The Centre for Bioethics and Humanities, International Medical University (IMU) hosted a Youth Ambassador Programme for Bioethics in May 2023, to create a strong sense of social responsibility, commitment to knowledge development, understanding of current global issues, and leadership skills on various ethical issues. IMU sponsored nine students from the foundation and undergraduate studies to attend the youth programme, which saw a total of 20 participants including those from other private institutions.
Before joining the main activities at the IMU campus, the participants attended a series of online lectures on topics such as “Ethics of Emerging Technologies and AI”, “What is Bioethics”, “Moral Responsibility”, and “Public Health Issues and COVID-19 Pandemic” presented by facilitators who are from the fraternity of bioethics in Asia.
Bonnie Wong Xin Yee, FS123 (Foundation in Science student) found the sessions interesting and a good opportunity for students to interact with professors closely and hear their opinions and answers to any questions they had. Meanwhile Loh Ehung, FS322 was grateful for the good opportunity to meet new people and share ideas, while learning more about ethical issues within the healthcare system.
At the student group sessions, the three groups led by IMU students had dialogue sessions on current issues such as ChatGPT and generative AI, justice and morality, including the challenges of post-pandemic life and the rise of artificial intelligence, and lastly the United Nations Sustainable Development Goals (SDGs).
Tan Kuan Teng, PC121 (Pharmaceutical Chemistry student), further added that these sessions were great learning experiences, and they broadened their perspective on greener more sustainable goals as well as ethics in the scientific field.
On Day Two, the youths attended the roundtable on global health security, with a panel of experts, including Prof Dr Datuk Lokman Hakim bin Sulaiman, Deputy Vice-Chancellor, Research, and Prof of Public Health at the International Medical University. A variety of topics were covered during the roundtable, but one of the most prominent issues discussed was human security during the pandemic – freedom from want, freedom from fear, and freedom to live in dignity.
During the pandemic, the principles of human security were practiced in two different ways: the freedom in choosing the vaccine, and the freedom of security from diseases. It is important to think about human security in times of crisis, or when making decisions that impact life, such as decisions made during the pandemic.
On the final day of the programme, the three youth groups presented a live debate on health security, a role-play on the dilemma to receive treatment or transplant from a donor of another race or religion, and a short drama on plastic pollution and its impact on the environment and human health.
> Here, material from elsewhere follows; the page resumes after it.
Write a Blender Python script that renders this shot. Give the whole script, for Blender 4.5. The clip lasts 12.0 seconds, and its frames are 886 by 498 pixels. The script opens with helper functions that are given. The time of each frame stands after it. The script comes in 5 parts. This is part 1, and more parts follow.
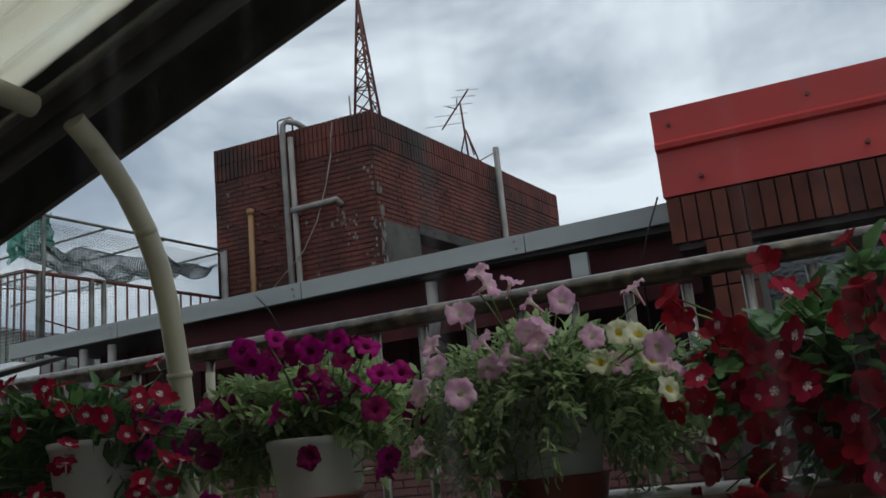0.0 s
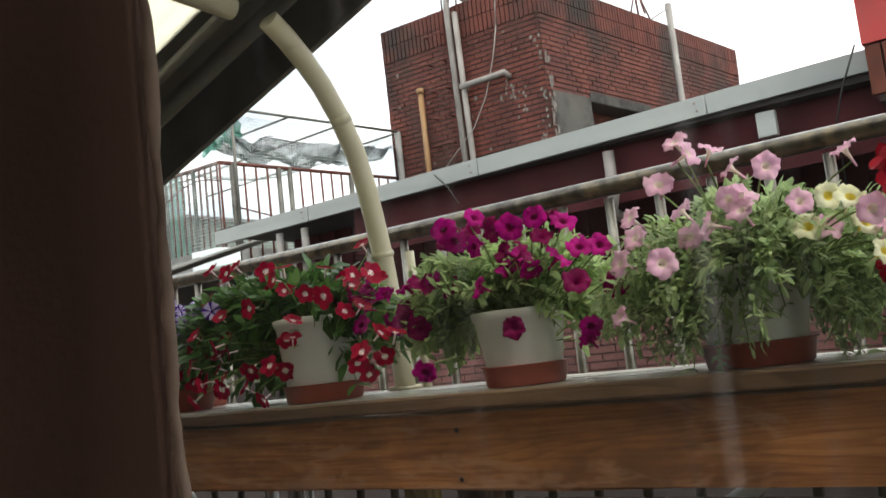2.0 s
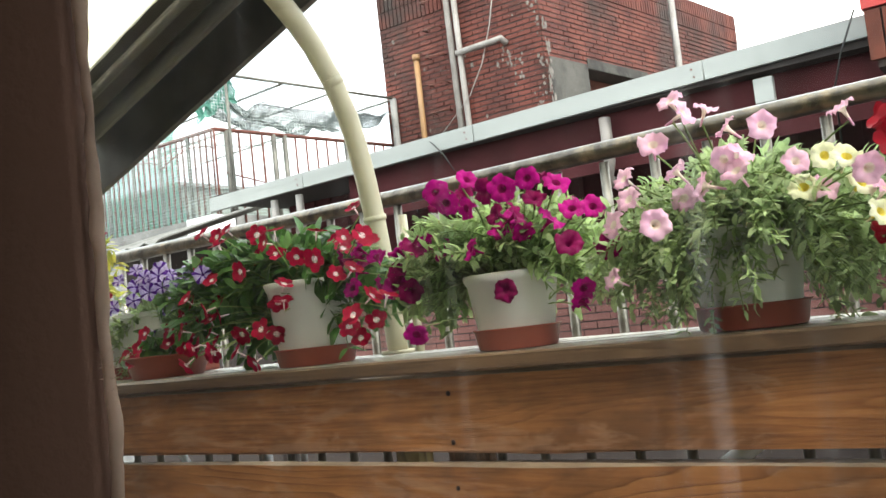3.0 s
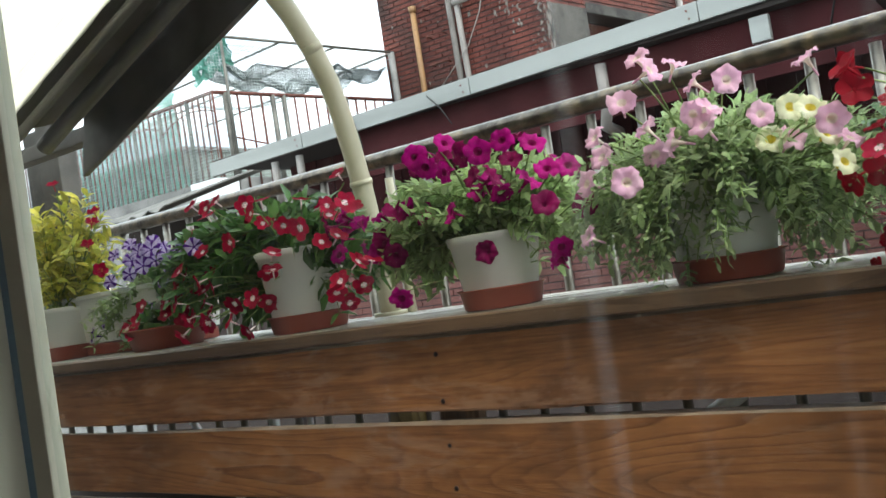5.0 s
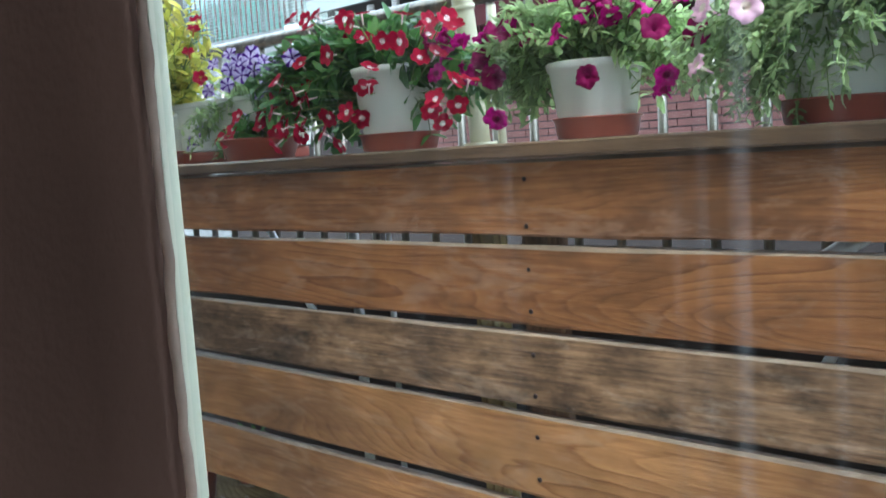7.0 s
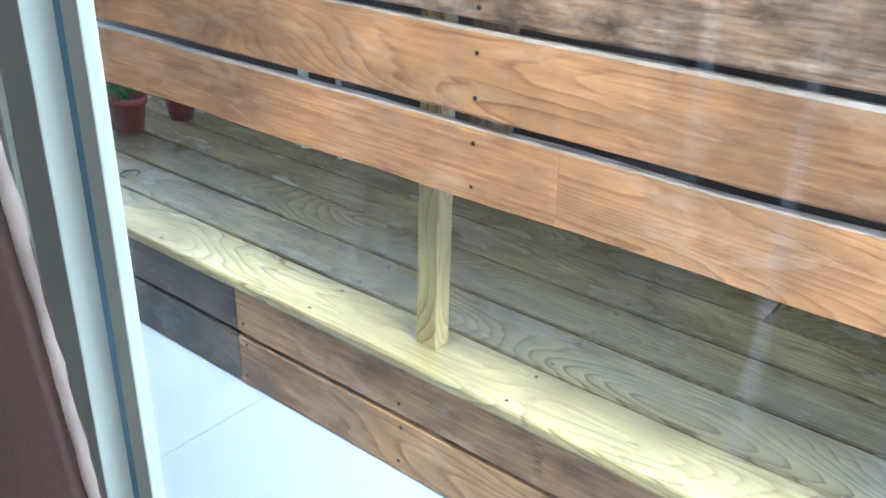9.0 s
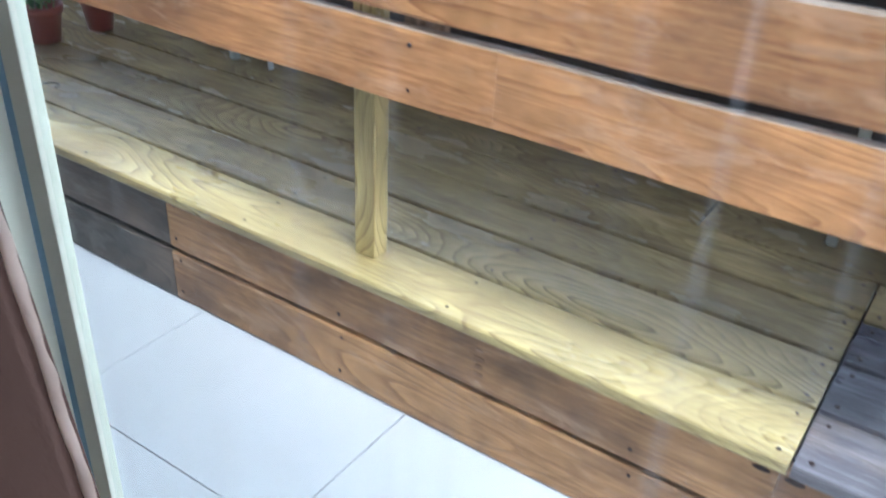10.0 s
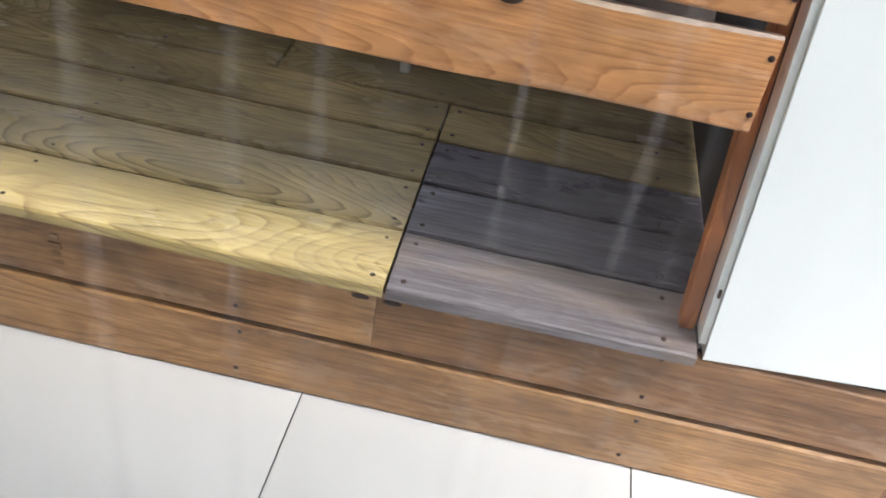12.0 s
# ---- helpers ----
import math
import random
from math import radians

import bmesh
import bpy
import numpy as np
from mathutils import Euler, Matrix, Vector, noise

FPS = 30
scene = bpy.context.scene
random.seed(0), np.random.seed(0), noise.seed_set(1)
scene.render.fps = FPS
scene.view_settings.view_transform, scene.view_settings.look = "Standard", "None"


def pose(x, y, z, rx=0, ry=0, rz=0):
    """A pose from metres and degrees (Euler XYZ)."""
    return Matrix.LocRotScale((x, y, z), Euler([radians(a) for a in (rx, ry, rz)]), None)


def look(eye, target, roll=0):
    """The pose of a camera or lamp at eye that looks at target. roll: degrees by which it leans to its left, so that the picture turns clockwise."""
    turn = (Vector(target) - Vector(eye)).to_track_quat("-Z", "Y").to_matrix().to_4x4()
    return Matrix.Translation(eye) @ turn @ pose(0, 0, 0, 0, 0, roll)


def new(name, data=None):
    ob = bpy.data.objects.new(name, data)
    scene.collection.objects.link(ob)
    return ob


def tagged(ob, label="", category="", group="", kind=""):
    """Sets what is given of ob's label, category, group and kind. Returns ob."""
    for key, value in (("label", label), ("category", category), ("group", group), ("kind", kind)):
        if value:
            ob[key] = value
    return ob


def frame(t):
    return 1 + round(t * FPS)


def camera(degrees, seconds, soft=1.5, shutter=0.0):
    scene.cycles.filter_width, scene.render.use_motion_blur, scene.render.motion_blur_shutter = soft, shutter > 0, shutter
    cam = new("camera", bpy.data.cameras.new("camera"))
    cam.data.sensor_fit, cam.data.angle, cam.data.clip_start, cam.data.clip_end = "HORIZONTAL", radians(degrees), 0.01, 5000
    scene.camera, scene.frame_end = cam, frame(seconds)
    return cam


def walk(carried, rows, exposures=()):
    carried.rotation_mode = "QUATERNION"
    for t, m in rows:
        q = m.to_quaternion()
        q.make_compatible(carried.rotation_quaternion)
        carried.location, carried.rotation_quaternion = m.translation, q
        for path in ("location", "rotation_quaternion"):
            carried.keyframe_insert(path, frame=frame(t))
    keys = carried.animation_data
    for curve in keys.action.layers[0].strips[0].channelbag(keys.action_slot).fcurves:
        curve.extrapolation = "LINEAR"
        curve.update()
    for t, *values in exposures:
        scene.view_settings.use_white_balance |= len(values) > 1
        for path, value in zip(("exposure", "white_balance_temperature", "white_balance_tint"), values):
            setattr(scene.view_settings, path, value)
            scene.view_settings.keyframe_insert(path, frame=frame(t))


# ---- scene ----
cam = camera(52.9, 12.0, shutter=0.3)

PATH = [
    (0, (0.842, -1.141, 1.492), (0.098, 0.655, 1.963), -5.5),
    (0.5, (0.837, -1.132, 1.485), (0.078, 0.674, 1.889), -5.0),
    (1, (0.827, -1.176, 1.478), (-0.102, 0.558, 1.838), -5.6),
    (1.5, (0.836, -1.193, 1.503), (-0.229, 0.473, 1.803), -6.4),
    (2, (0.827, -1.187, 1.496), (-0.296, 0.451, 1.726), -6.4),
    (2.5, (0.822, -1.177, 1.489), (-0.312, 0.462, 1.66), -6.3),
    (3, (0.823, -1.171, 1.487), (-0.304, 0.474, 1.646), -6.3),
    (3.5, (0.822, -1.184, 1.493), (-0.292, 0.471, 1.635), -6.1),
    (5.3, (0.875, -1.158, 1.502), (-0.314, 0.45, 1.544), -10.0),
    (5.5, (0.871, -1.181, 1.508), (-0.355, 0.398, 1.538), -10.3),
    (6, (0.864, -1.168, 1.492), (-0.442, 0.346, 1.45), -9.3),
    (6.5, (0.865, -1.171, 1.473), (-0.453, 0.328, 1.349), -6.8),
    (7, (0.855, -1.18, 1.427), (-0.459, 0.311, 1.205), -3.6),
    (7.5, (0.85, -1.163, 1.408), (-0.45, 0.31, 1.034), -3.3),
    (7.7, (0.833, -1.162, 1.39), (-0.434, 0.314, 0.925), -2.7),
    (9.3, (0.833, -1.14, 1.275), (-0.243, 0.272, 0.355), 2.3),
    (9.5, (0.82, -1.147, 1.283), (-0.233, 0.275, 0.349), 2.6),
    (10, (0.828, -1.144, 1.253), (-0.104, 0.292, 0.219), 2.9),
    (10.5, (0.845, -1.11, 1.233), (0.139, 0.254, -0.049), 2.2),
    (11, (0.875, -1.076, 1.21), (0.482, 0.388, -0.095), 5.9),
    (11.5, (0.883, -1.06, 1.208), (0.752, 0.464, -0.08), 9.6),
    (12, (0.888, -1.069, 1.214), (0.784, 0.513, -0.006), 10.0),
]
EXPOSURE = ((0.0, -0.26, 6100, 10), (0.5, -0.12, 6200, 10), (1.0, 0.0, 6300, 10), (1.5, 0.88, 6700, 10), (2.0, 1.42, 6900, 10), (2.5, 2.12, 6900, 8), (3.0, 2.35, 6800, 7), (3.5, 2.48, 6600, 6), (5.5, 1.74, 6300, 6), (6.0, 1.92, 6200, 5), (6.5, 2.1, 6100, 4), (7.0, 2.6, 5400, 2), (7.5, 3.22, 4850, 0), (9.5, 3.78, 4750, 4), (10.0, 3.42, 5150, 8), (10.5, 3.0, 6100, 12), (11.0, 3.08, 6300, 13), (12.0, 2.93, 6400, 14))
walk(cam, [(t, look(eye, target, roll)) for t, eye, target, roll in PATH], EXPOSURE)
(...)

IMU students who participated in the event found the programme beneficial as reported by Premaanand A/L Rawi@Jagen from BM121 (Biomedical Science student) “Great networking opportunities and fundamental for career progression and personal growth” and Loh Hui Nie, FS322 “Participating in the conference made me realize that I need more self-improvement.”
In conclusion, the event went well, and the IMU students had a great opportunity to connect with other youths and experts in the field. It was an incredible learning experience that allowed the IMU students to learn and understand more about ethics, and hopefully to practice what they learnt from the programme such as decision-making when facing public health issues and research. For the same reasons, students in IMU should be exposed to ethics and better prepare them for future dilemmas they might face, and to make the right decisions, not for their good, but for the greater good of humankind.
The youths were also inspired to be ambassadors to their peers, to promote ethics, maintain human security, and make justified, ethical decisions for a better, brighter future. Again, the youths would like to thank the organisers, as well as IMU for sponsoring and providing opportunities for student growth.